Here’s a short video showing the teams working on the challenge.

In the building excitement, I must admit that the roles sort of took a backseat. This thankfully didn’t mean that nobody did anything, rather everybody did everything! I decided to let the students work the way that felt natural to them, and did not stress much on the forgotten roles and responsibilities. I made a mental note however, to focus on this, another day, for another challenge.

Soon time came, to test their designs. I was ready with a scoring chart that listed out the various criteria on which their designs would be judged.Untitled

The most important design requirement was that the roller coaster be complete, implying that the marble needed to start rolling, stay on course, and fall into a cup. If in 3 out of 5 turns, the marble managed to do this, the design would be considered a success. Only a successful design, would qualify to be scored on its other design complexities like length, turns, and loops.  I also wanted to bring in an element of peer judging, so I let the last criterion innovation in design and material use, a.k.a the coolest design be scored based on a class wide vote.
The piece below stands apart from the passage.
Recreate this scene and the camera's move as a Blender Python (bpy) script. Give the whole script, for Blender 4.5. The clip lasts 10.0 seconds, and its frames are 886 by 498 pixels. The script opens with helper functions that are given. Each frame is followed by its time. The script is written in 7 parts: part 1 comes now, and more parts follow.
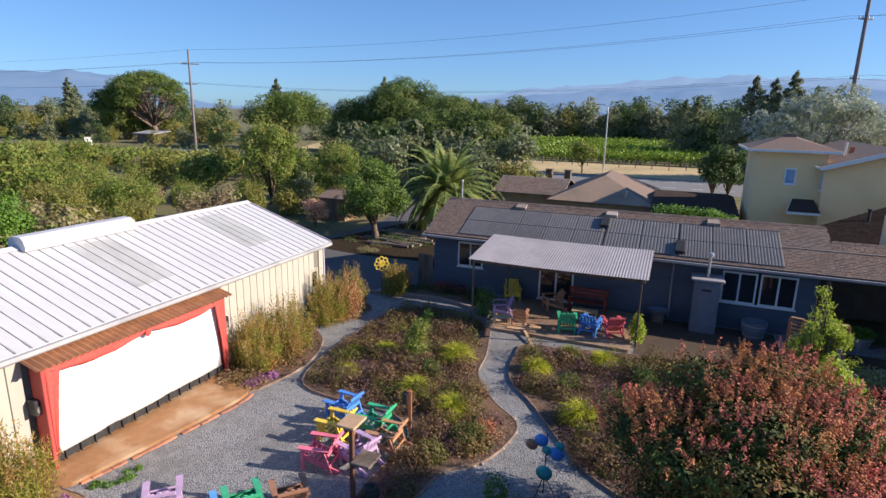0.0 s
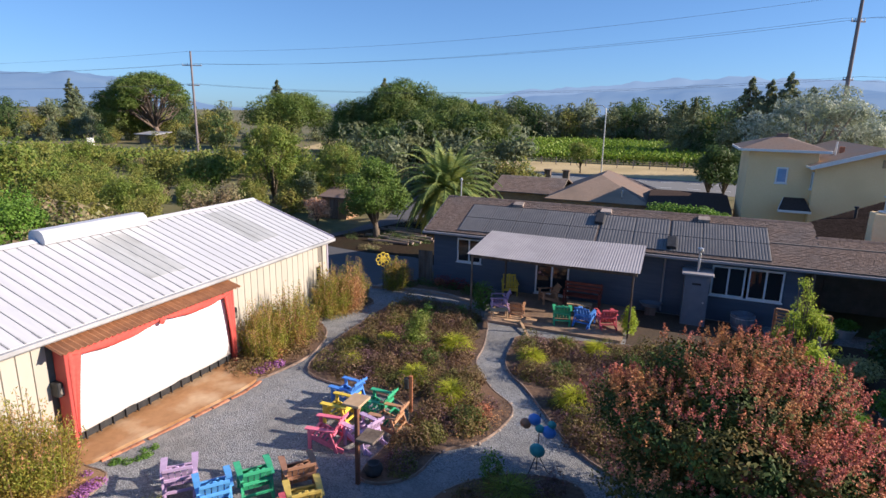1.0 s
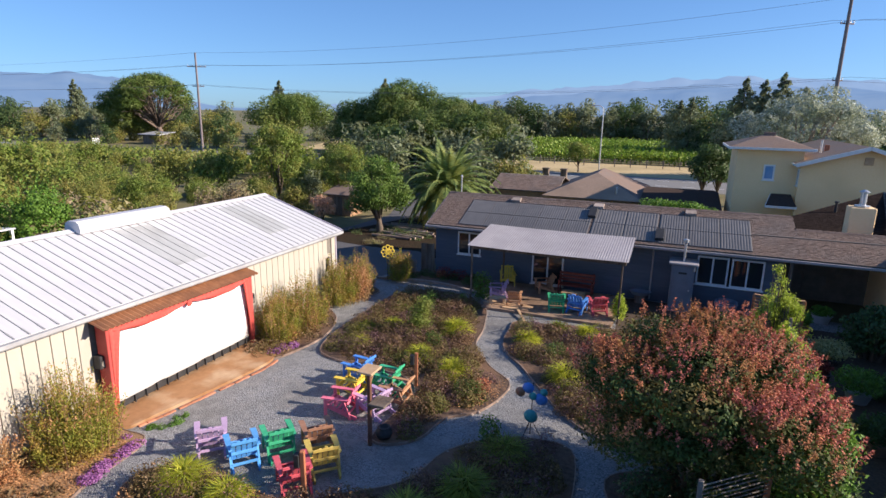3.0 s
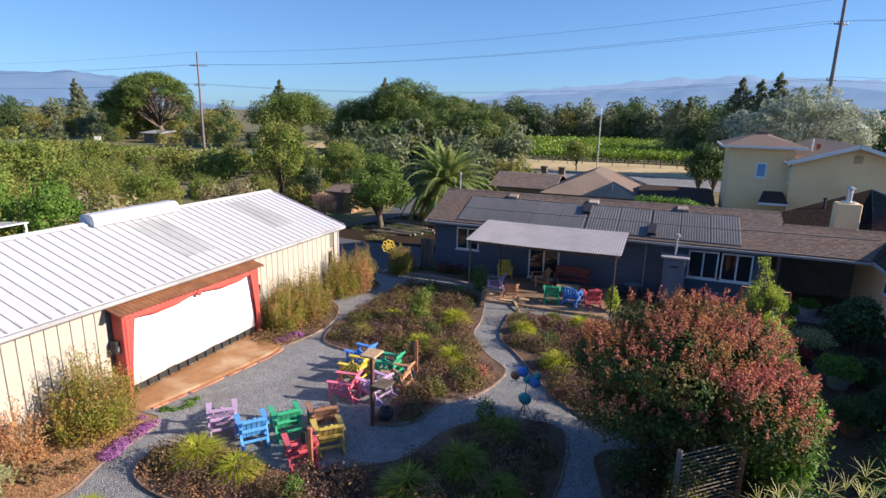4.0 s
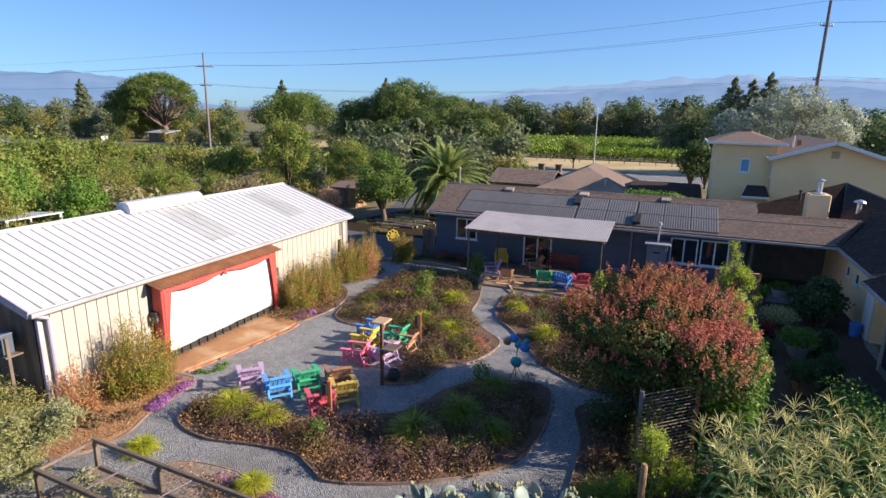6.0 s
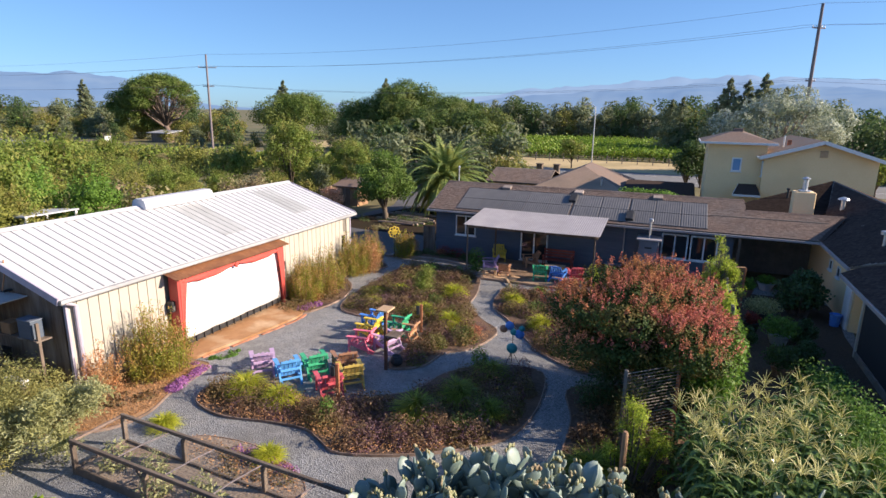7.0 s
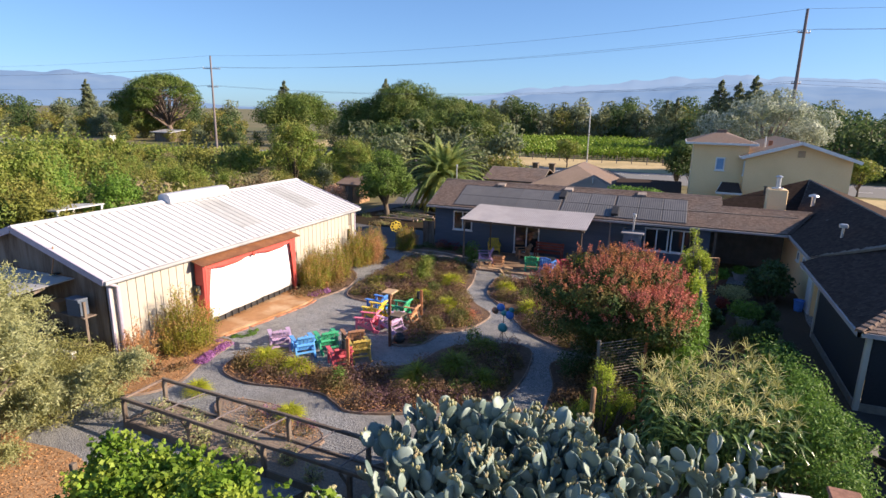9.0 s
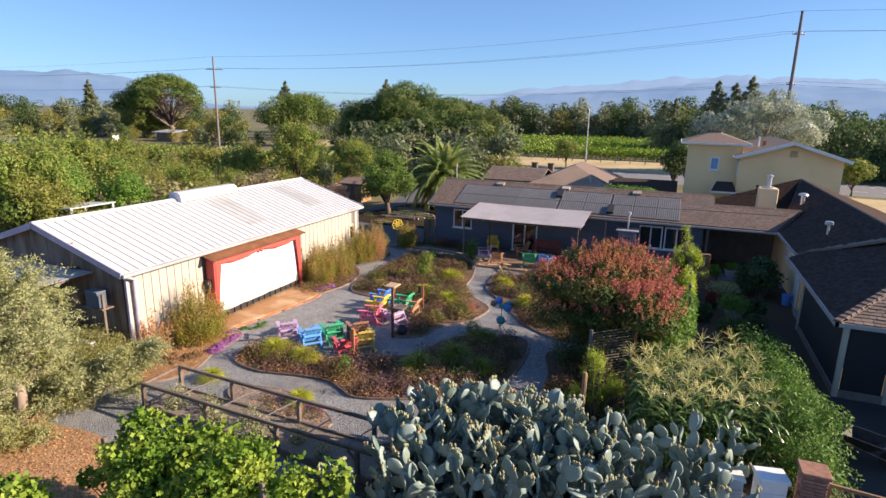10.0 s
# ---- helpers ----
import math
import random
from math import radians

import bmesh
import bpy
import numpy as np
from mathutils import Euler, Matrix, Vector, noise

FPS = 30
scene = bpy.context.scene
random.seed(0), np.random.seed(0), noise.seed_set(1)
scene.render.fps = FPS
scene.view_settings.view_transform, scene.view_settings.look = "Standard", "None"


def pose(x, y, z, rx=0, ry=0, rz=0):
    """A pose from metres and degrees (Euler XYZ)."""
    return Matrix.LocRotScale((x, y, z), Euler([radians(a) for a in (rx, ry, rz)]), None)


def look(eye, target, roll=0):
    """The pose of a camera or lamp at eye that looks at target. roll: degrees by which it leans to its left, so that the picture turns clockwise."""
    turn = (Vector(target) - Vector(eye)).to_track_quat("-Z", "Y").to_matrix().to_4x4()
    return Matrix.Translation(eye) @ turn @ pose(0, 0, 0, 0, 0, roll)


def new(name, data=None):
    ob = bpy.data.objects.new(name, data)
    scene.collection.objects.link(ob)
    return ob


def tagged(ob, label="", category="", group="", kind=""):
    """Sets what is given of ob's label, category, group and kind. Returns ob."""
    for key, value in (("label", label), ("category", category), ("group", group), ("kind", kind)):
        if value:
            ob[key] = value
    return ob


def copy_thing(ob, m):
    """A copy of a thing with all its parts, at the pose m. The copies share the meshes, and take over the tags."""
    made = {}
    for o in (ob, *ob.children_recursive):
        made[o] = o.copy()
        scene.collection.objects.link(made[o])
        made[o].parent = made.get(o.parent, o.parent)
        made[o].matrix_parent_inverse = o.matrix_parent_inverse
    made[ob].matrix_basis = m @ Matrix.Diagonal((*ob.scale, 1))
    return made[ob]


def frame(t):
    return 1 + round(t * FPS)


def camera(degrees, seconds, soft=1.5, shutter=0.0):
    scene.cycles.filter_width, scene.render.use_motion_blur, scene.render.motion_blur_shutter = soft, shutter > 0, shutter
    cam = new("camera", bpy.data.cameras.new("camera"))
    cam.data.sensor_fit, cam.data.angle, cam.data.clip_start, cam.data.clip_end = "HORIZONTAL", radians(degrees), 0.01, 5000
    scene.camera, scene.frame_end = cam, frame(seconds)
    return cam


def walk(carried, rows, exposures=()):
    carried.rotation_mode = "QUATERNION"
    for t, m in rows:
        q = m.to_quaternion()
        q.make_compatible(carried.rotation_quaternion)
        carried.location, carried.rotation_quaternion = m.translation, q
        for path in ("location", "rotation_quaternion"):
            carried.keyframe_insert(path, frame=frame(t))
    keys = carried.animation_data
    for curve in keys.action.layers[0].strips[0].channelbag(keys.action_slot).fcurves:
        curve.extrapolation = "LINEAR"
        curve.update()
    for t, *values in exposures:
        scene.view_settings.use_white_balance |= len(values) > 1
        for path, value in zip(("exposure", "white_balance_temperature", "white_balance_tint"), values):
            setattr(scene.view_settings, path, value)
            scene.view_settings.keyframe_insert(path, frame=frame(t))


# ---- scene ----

While most of the teams managed a successful show, a couple of teams could not keep their marble on track, automatically losing the chance to compete. However, it was a true show of sportsmanship when one of these disqualified teams actually won the maximum votes for the coolest design.

We reflected on the activity, using the star & wish strategy, in a peer assessment format. Each team, wrote out for every other team, one star – a point of praise or appreciation, or a mention of something that was done really well, and one wish – a suggestion for improvement.